しかし、エチオピアでは人口増加に伴い、支援を必要としている人が増えていくと予想されます。事業予算には限りがあるため、人々への支援が難しくなっていくことも、今後は懸念されるでしょう。
持続可能な解決策に向けて
続いて、エチオピアの飢餓問題に対する解決策について見ていきましょう。
気候変動に強い農業の推進
自給自足の農業様式と干ばつによる食料不足の影響を受けるエチオピアでは、灌漑開発が必要とされています。灌漑農業は農業の生産性を高め、農民の収入や生活を向上させるために大きな役割を担っていくことでしょう。
教育と女性のエンパワーメント
エチオピアは人口が地方に集中しているため、学校や教師の数が不足しており、教育の質にも課題が残されています。このような課題を解決するために、学校を建設したり教師への研修を行ったりしている支援団体もあります。
また、貧困女性が小規模ビジネスを始められるよう支援を行っている団体もあります。そこでは、自らお金を稼ぎ、子どもと一緒に学校へ通えるようになった母親もいるそうです。
女性に向けての支援は、女性の経済的な自立や自尊心への向上にも発展していくでしょう。
地域コミュニティの強化
干ばつや洪水が深刻な問題となっている地域では、コミュニティ全体を活性化させることも重要です。例えば、水や衛生面では、リスクコミュニケーションやコミュニティへの参画によって人々の認識が高められることになります。
それは結果として、コレラなどの病気の流行の予防へと繋がります。
私たちにできること
エチオピアの飢餓問題に対して、私たちは何ができるでしょうか?次の3つを例に挙げてご紹介します。
倫理的な消費選択
日常でできる取り組みとして、リサイクル商品の選択や環境に配慮したマークがついた商品の購入がおすすめです。また一般的に少し高価格にはなりますが、フェアトレード製品を選ぶのもよいでしょう。
エチオピアはコーヒー豆の栽培が盛んです。忙しい日々のなかで一息つきたいときに、フェアトレードコーヒーを取り入れてみるのもおすすめです。
支援団体への寄付や参加
教育環境や衛生問題など、エチオピアが抱える問題は多く残っていますが、その解決のために取り組みを行っている団体はたくさんあります。

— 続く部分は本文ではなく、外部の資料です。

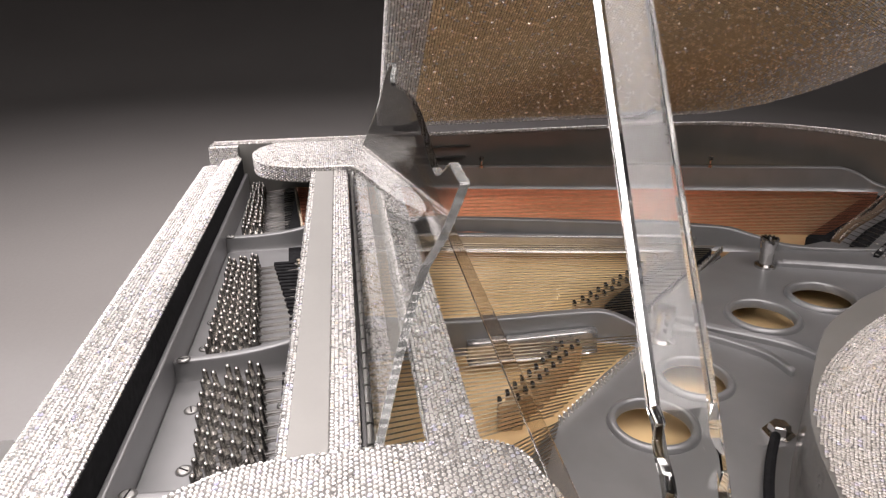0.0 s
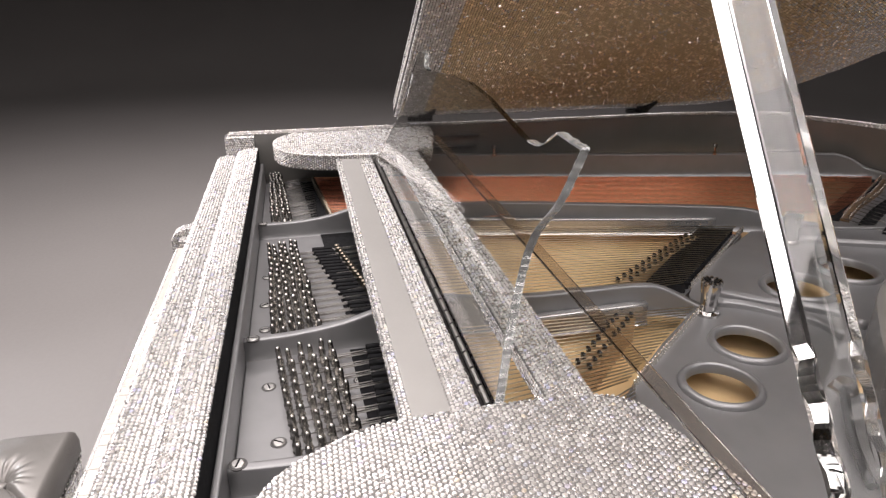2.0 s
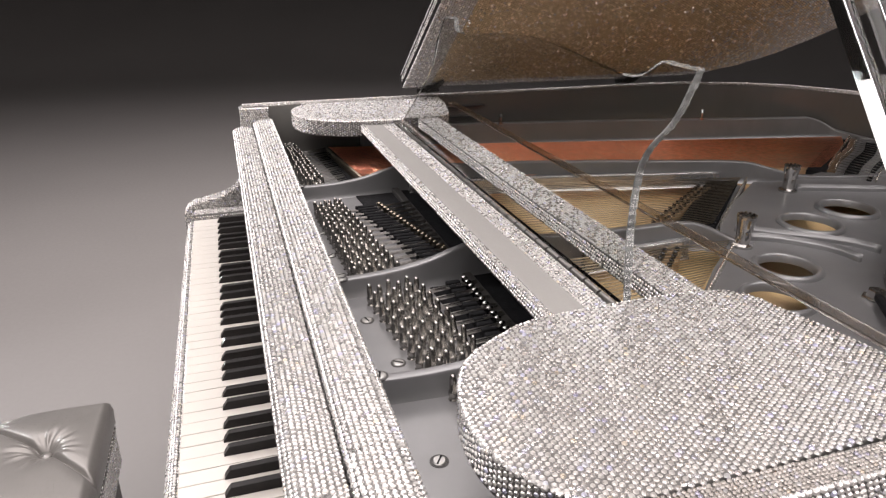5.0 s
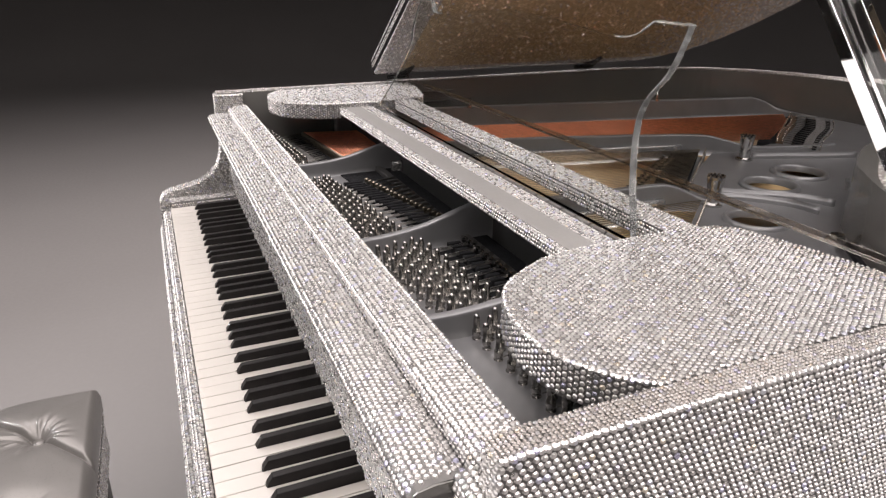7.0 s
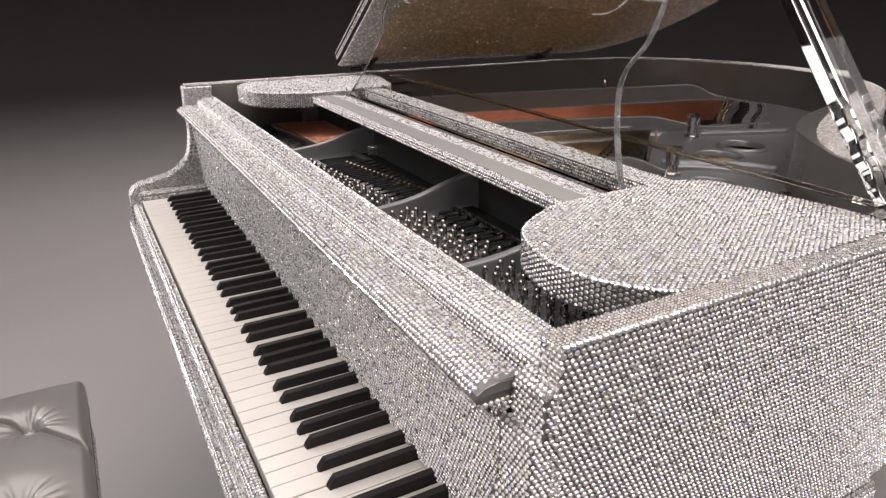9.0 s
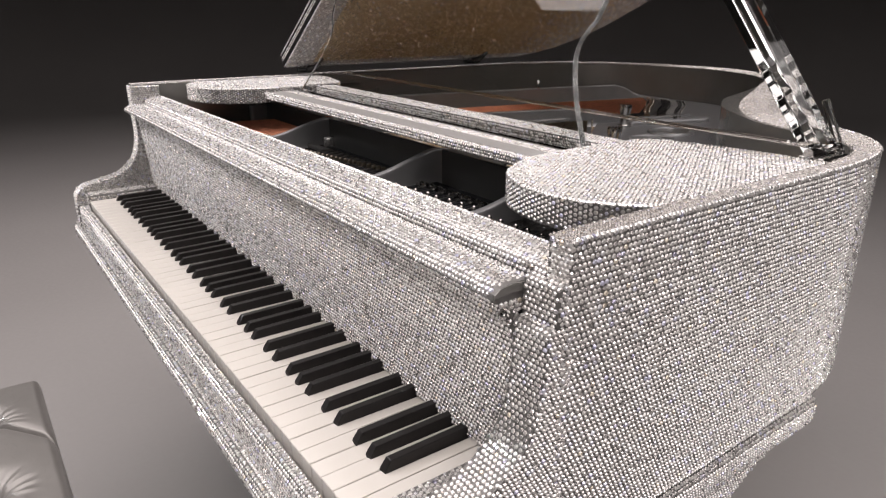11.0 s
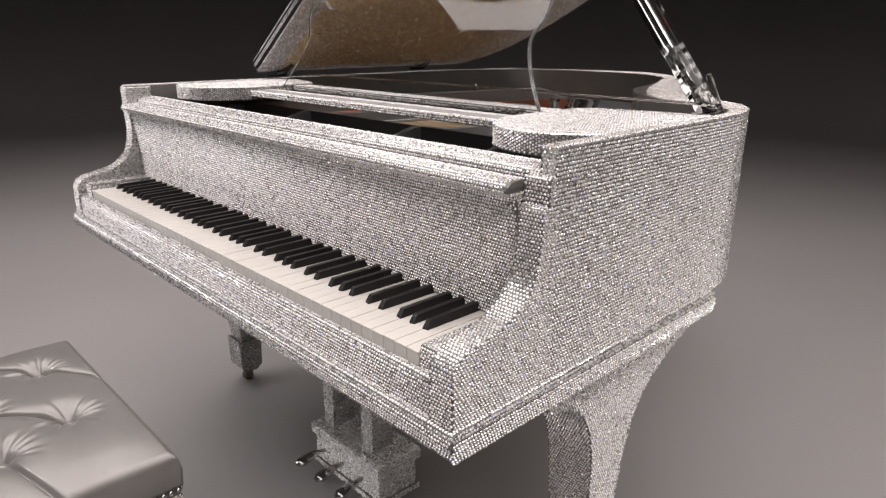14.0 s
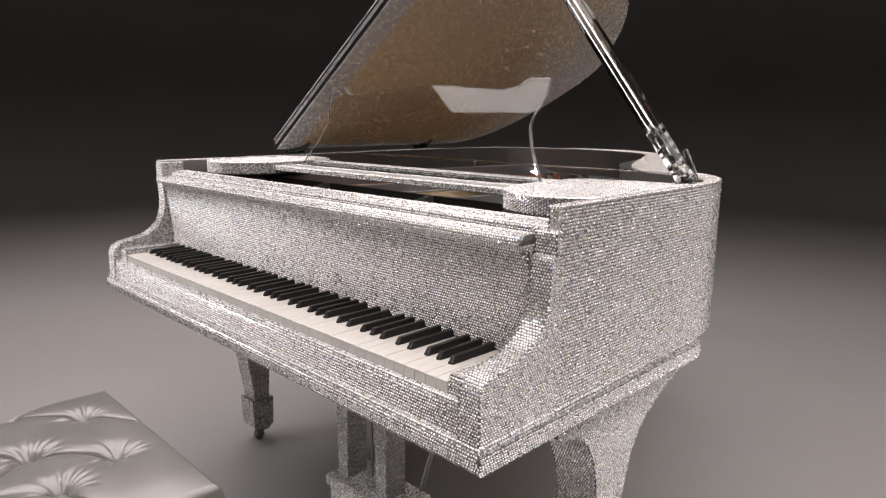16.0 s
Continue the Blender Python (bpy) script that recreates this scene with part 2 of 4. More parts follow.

ぜひ、支援団体の活動を調べ、協力したいと思う活動へ参加してみましょう。募金や寄付を募っている団体もあります。たとえ少額の募金であっても、あなたの支援が現地の生活や活動のサポートに繋がっていきます。
啓発活動への協力
一人でも多くの人にエチオピアの現状を理解してもらうために、啓発活動へ参加するのもよいでしょう。現地での活動だけに限りません。日本において学校や国際イベントで講演などを行うことは、エチオピアが直面する問題を周知させるよい機会になるでしょう。
まとめ|エチオピアの未来に向けて
日本に住んでいると、なかなか目にしないエチオピアの現状。エチオピアの飢餓問題は、遠い国の出来事ではありません。積極的に情報を収集し、理解を深めることが重要です。できることから行動を起こし、エチオピアのより良い未来の実現に貢献しましょう。